URLError: <urlopen error [SSL: CERTIFICATE_VERIFY_FAILED] certificate verify failed: unable to get local issuer certificate (_ssl.c:1018)>

In [None]:
# Build a small two-class subset for quick demo
CLASSES = {"frog", "ship"}  # adjust as needed
def filter_indices(ds, classes):
    idx = []
    for i in range(len(ds)):
        y = ds[i][1]
        if label_to_name(y) in classes:
            idx.append(i)
    return idx

train_idx = filter_indices(trainset, CLASSES)[:2000]  # cap for speed
test_idx  = filter_indices(testset,  CLASSES)[:1000]

# tensors -> numpy arrays
X_train = np.stack([trainset[i][0].numpy().transpose(1,2,0).reshape(-1) for i in train_idx])
y_train_names = np.array([label_to_name(trainset[i][1]) for i in train_idx])

X_test  = np.stack([testset[i][0].numpy().transpose(1,2,0).reshape(-1) for i in test_idx])
y_test_names  = np.array([label_to_name(testset[i][1]) for i in test_idx])

print("Subset shapes ->", X_train.shape, X_test.shape)
np.unique(y_train_names, return_counts=True)

## 2. Methods
Standardize → PCA (2D for visualization) → K-Means clusters → Logistic regression baseline.

In [None]:
scaler = StandardScaler()
Xz_train = scaler.fit_transform(X_train)
Xz_test  = scaler.transform(X_test)

pca = PCA(n_components=2, random_state=SEED)
Xp_train = pca.fit_transform(Xz_train)
Xp_test  = pca.transform(Xz_test)

print("Explained variance ratio:", pca.explained_variance_ratio_)

### 3.1 PCA scatter by true label (train subset)

In [None]:
plt.figure()
# encode labels to ints for colormap
labels_enc = (y_train_names == list(CLASSES)[0]).astype(int) if len(CLASSES)==2 else pd.factorize(y_train_names)[0]
plt.scatter(Xp_train[:,0], Xp_train[:,1], c=labels_enc, s=8)
plt.title("CIFAR-10 (subset) PCA — true labels")
plt.xlabel("PC1"); plt.ylabel("PC2")
plt.tight_layout(); plt.savefig("results/00_pca_true_labels_cifar.png", dpi=150); plt.show()

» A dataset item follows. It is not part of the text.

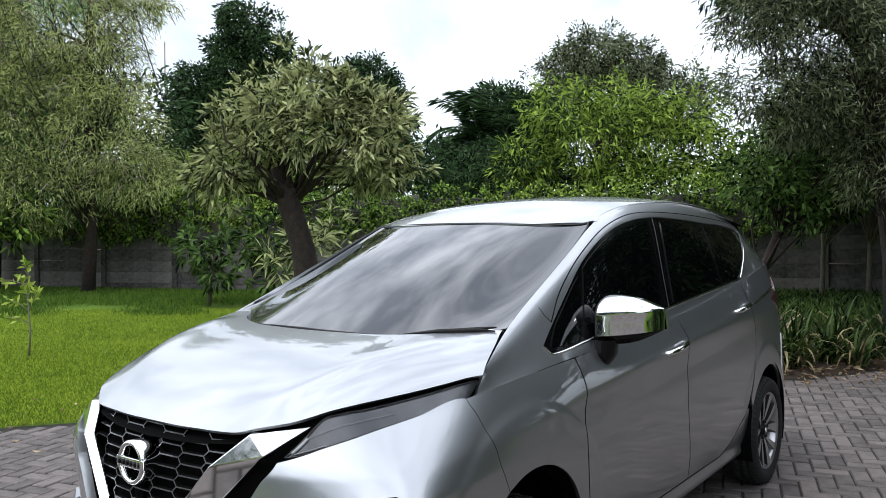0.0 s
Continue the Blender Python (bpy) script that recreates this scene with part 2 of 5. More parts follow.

### 3.2 K-Means on PCA space

In [None]:
n_clusters = len(np.unique(y_train_names))
kmeans = KMeans(n_clusters=n_clusters, n_init=10, random_state=SEED)
km_train = kmeans.fit_predict(Xp_train)

plt.figure()
plt.scatter(Xp_train[:,0], Xp_train[:,1], c=km_train, s=8)
plt.title("K-Means clusters (PCA space) — train subset")
plt.xlabel("PC1"); plt.ylabel("PC2")
plt.tight_layout(); plt.savefig("results/00_kmeans_clusters_cifar.png", dpi=150); plt.show()

### 3.3 Logistic regression baseline

In [None]:
# Supervised baseline on standardized pixel features (very linear)
clf = LogisticRegression(max_iter=500, random_state=SEED)
clf.fit(Xz_train, y_train_names)

pred_test = clf.predict(Xz_test)

acc = accuracy_score(y_test_names, pred_test)
cm = confusion_matrix(y_test_names, pred_test, labels=sorted(list(CLASSES)))
print(f"Test Accuracy: {acc:.3f}")
print(classification_report(y_test_names, pred_test))

plt.figure()
plt.imshow(cm, aspect="auto")
plt.title("Confusion Matrix (test)")
plt.xlabel("Pred"); plt.ylabel("True")
plt.colorbar(); plt.tight_layout(); plt.savefig("results/00_confusion_matrix_cifar.png", dpi=150); plt.show()

## 4. Takeaways
- PCA on standardized pixel features reveals some structure but is limited for complex images.
- K-Means clusters may partially align with labels, depending on class separability.
- A linear model on raw pixels sets a conservative baseline we’ll surpass with CNNs later.